### TASK TO CARRY OUT
Scan the listing below for the word "kind" and state how many lines hold it. Write nothing but the number.
>> start DATA BLOCK
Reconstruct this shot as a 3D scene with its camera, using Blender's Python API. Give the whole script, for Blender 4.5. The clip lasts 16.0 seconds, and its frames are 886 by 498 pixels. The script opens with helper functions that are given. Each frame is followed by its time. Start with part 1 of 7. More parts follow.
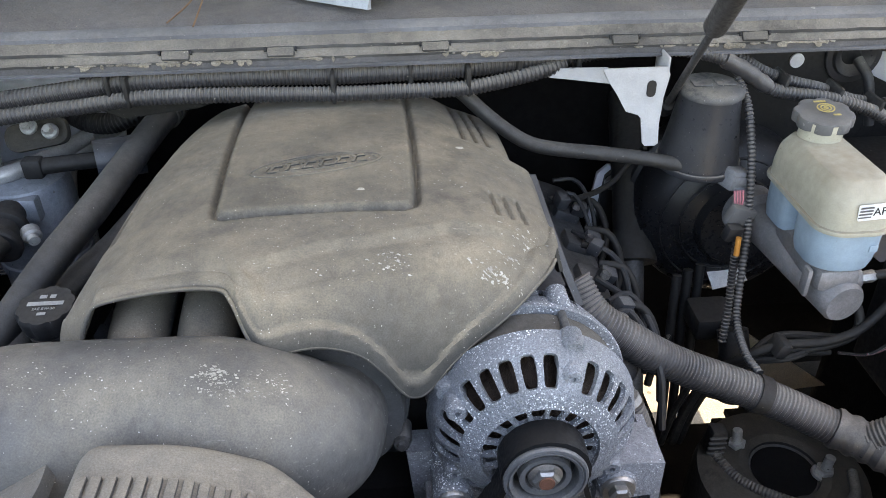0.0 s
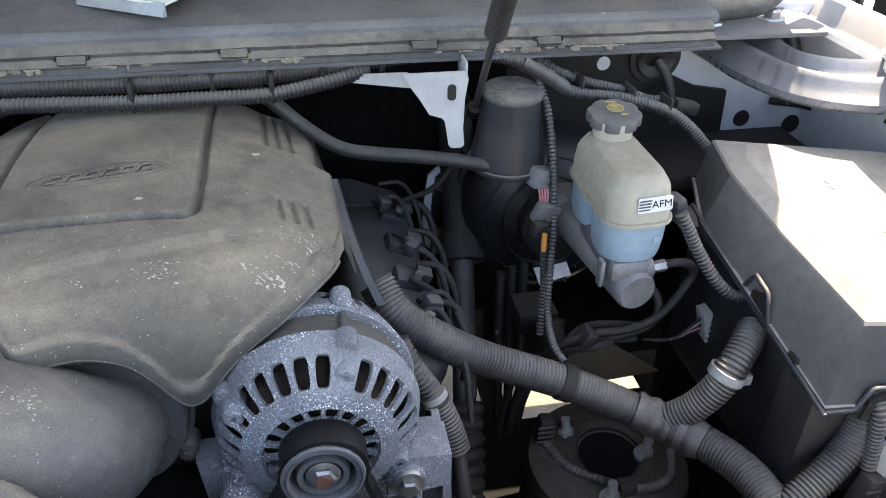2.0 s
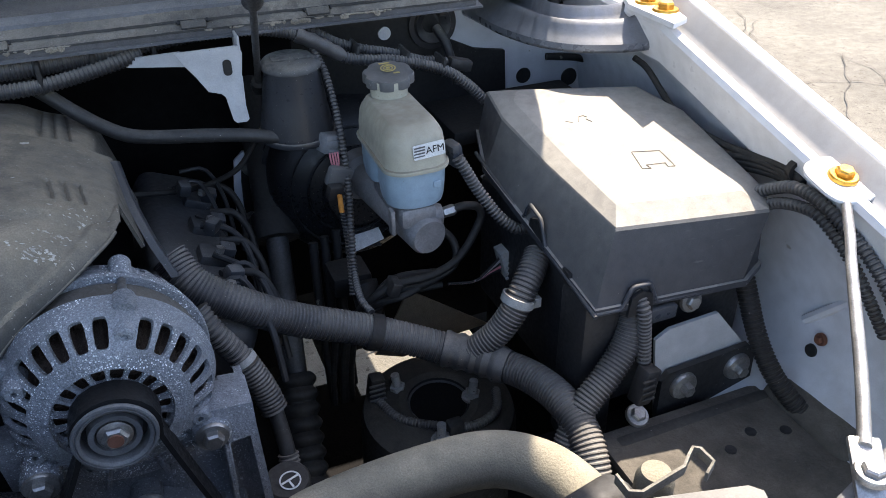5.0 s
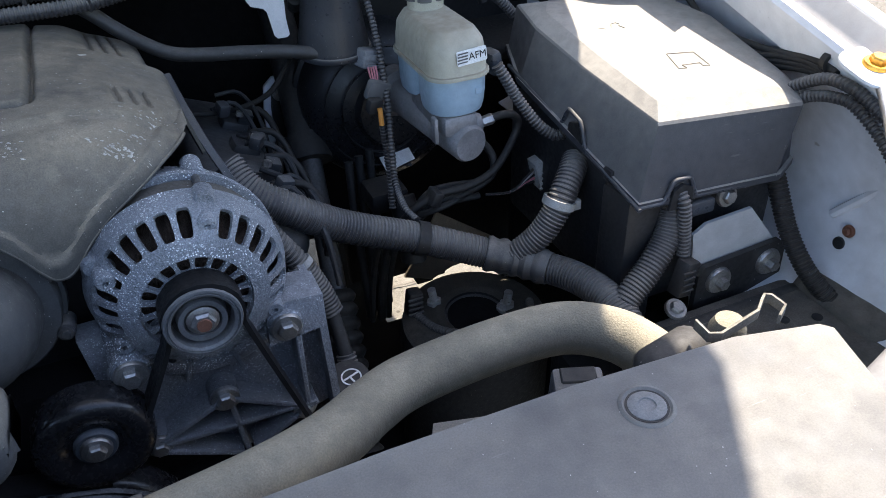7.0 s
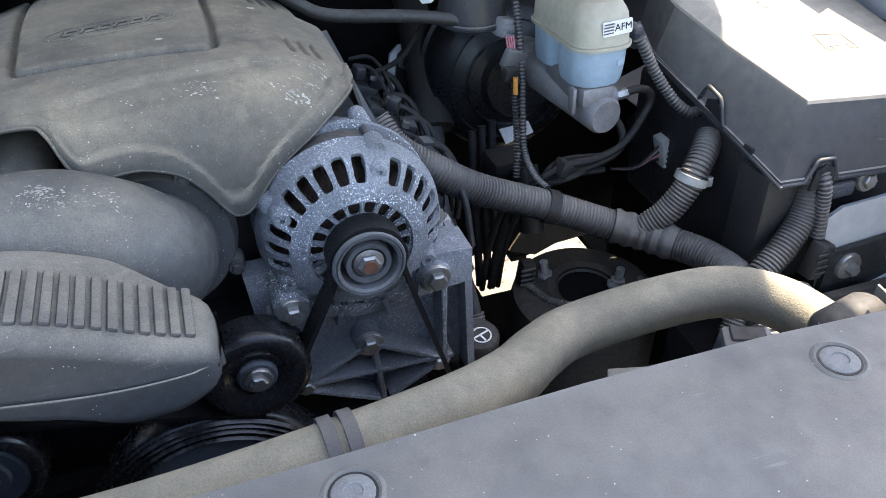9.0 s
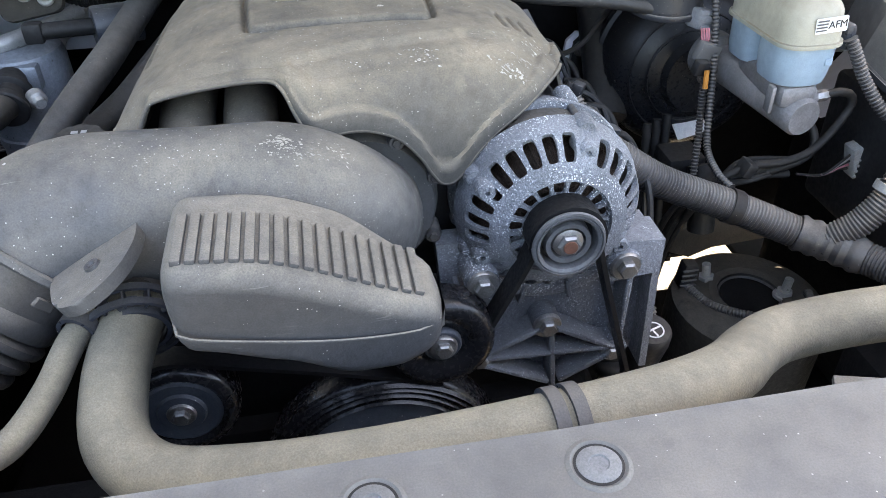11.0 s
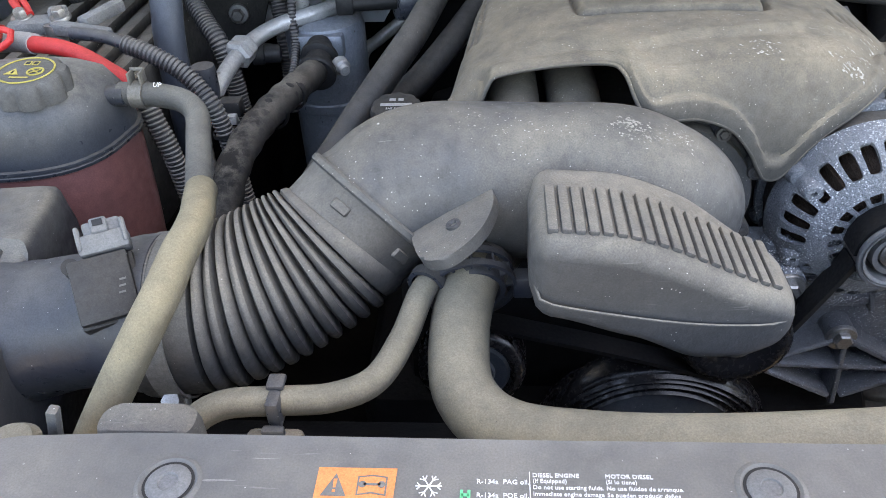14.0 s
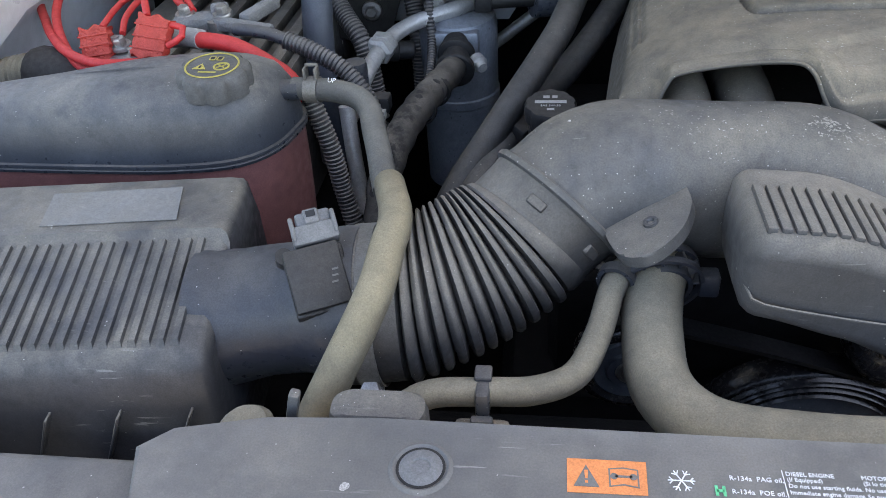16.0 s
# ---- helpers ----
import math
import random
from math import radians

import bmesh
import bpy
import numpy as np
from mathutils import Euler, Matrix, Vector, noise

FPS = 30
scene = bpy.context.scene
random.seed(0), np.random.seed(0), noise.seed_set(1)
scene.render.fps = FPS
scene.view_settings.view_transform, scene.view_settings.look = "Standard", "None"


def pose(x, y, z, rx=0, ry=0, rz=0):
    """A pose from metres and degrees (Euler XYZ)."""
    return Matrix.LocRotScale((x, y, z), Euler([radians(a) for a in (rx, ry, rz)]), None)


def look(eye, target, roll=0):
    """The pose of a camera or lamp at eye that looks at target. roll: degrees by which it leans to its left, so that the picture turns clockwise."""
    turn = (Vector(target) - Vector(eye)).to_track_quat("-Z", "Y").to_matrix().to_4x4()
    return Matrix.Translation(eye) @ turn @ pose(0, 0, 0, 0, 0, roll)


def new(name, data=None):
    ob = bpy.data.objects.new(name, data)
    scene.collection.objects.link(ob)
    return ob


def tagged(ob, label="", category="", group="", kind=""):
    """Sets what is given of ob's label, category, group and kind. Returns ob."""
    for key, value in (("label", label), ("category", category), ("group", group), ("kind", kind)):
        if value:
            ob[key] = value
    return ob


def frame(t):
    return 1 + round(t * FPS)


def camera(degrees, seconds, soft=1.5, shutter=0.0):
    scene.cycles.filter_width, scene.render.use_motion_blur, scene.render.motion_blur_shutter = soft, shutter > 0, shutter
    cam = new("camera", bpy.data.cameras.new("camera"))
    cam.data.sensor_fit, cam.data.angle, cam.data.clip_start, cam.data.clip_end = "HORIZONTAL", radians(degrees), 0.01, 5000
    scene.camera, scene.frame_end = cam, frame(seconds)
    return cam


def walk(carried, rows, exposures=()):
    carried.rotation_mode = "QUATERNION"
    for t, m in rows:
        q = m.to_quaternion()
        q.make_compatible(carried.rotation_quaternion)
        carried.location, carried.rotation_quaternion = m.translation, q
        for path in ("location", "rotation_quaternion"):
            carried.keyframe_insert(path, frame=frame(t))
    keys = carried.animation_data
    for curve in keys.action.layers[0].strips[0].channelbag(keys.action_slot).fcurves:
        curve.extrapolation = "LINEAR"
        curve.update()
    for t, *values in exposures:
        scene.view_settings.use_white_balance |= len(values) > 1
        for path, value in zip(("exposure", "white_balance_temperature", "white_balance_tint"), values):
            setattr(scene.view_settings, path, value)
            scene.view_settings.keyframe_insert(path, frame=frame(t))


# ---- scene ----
cam = camera(58.8, 16.0, soft=0.7)
PATH = [
    (0, (0.091, -0.103, 1.424), (0.193, 1.564, 0.324), -0.9),
    (0.5, (0.115, -0.108, 1.424), (0.257, 1.557, 0.325), -0.5),
    (1, (0.142, -0.111, 1.423), (0.344, 1.551, 0.33), -0.0),
    (1.5, (0.167, -0.12, 1.427), (0.423, 1.536, 0.335), 0.4),
    (2, (0.189, -0.126, 1.428), (0.517, 1.52, 0.34), 1.1),
    (2.5, (0.211, -0.136, 1.428), (0.624, 1.499, 0.352), 1.6),
    (3, (0.231, -0.148, 1.429), (0.731, 1.477, 0.376), 2.1),
    (3.5, (0.248, -0.159, 1.427), (0.824, 1.447, 0.384), 2.0),
    (4, (0.254, -0.174, 1.421), (0.84, 1.429, 0.379), 0.7),
    (4.2, (0.254, -0.182, 1.418), (0.851, 1.416, 0.373), 0.4),
    (6.3, (0.217, -0.232, 1.38), (0.873, 1.276, 0.24), -1.4),
    (6.5, (0.206, -0.234, 1.378), (0.857, 1.266, 0.225), -1.5),
    (7, (0.172, -0.233, 1.371), (0.812, 1.271, 0.218), -2.0),
    (7.5, (0.146, -0.239, 1.368), (0.773, 1.268, 0.211), -2.0),
    (8, (0.125, -0.24, 1.364), (0.726, 1.276, 0.206), -2.0),
    (8.5, (0.099, -0.236, 1.362), (0.663, 1.291, 0.2), -1.6),
    (8.7, (0.091, -0.234, 1.361), (0.636, 1.298, 0.196), -1.4),
    (10.8, (0.011, -0.217, 1.353), (0.305, 1.37, 0.171), -0.8),
    (11, (0.002, -0.217, 1.35), (0.268, 1.377, 0.172), -0.8),
    (11.5, (-0.017, -0.217, 1.349), (0.179, 1.385, 0.168), -0.9),
    (12, (-0.039, -0.216, 1.349), (0.092, 1.392, 0.166), -1.0),
    (12.5, (-0.06, -0.216, 1.349), (-0.02, 1.395, 0.165), -1.6),
    (13, (-0.081, -0.22, 1.351), (-0.112, 1.39, 0.165), -2.1),
    (13.5, (-0.1, -0.222, 1.353), (-0.192, 1.384, 0.164), -2.6),
    (14, (-0.12, -0.225, 1.355), (-0.251, 1.377, 0.165), -2.8),
    (14.5, (-0.141, -0.232, 1.356), (-0.309, 1.365, 0.164), -3.0),
    (15, (-0.161, -0.235, 1.359), (-0.362, 1.36, 0.169), -3.3),
    (15.5, (-0.188, -0.236, 1.362), (-0.417, 1.352, 0.168), -3.7),
    (16, (-0.217, -0.239, 1.363), (-0.47, 1.348, 0.172), -4.2),
]
walk(cam, [(t, look(eye, target, roll)) for t, eye, target, roll in PATH],
     [(0, 3.25, 8600, 14), (1.5, 3.08, 8200, 14), (2.5, 2.72, 7500, 13), (3.5, 2.18, 7000, 13), (4.2, 2.14, 6900, 13), (6.3, 2.06, 6600, 12), (7.5, 2.44, 6700, 12), (8.7, 2.88, 7100, 12), (10.8, 3.47, 8100, 13), (12.5, 3.42, 8300, 14), (14, 3.40, 8400, 14), (16, 2.93, 7900, 13)])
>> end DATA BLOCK
### SOLUTION TO THE EXERCISE
3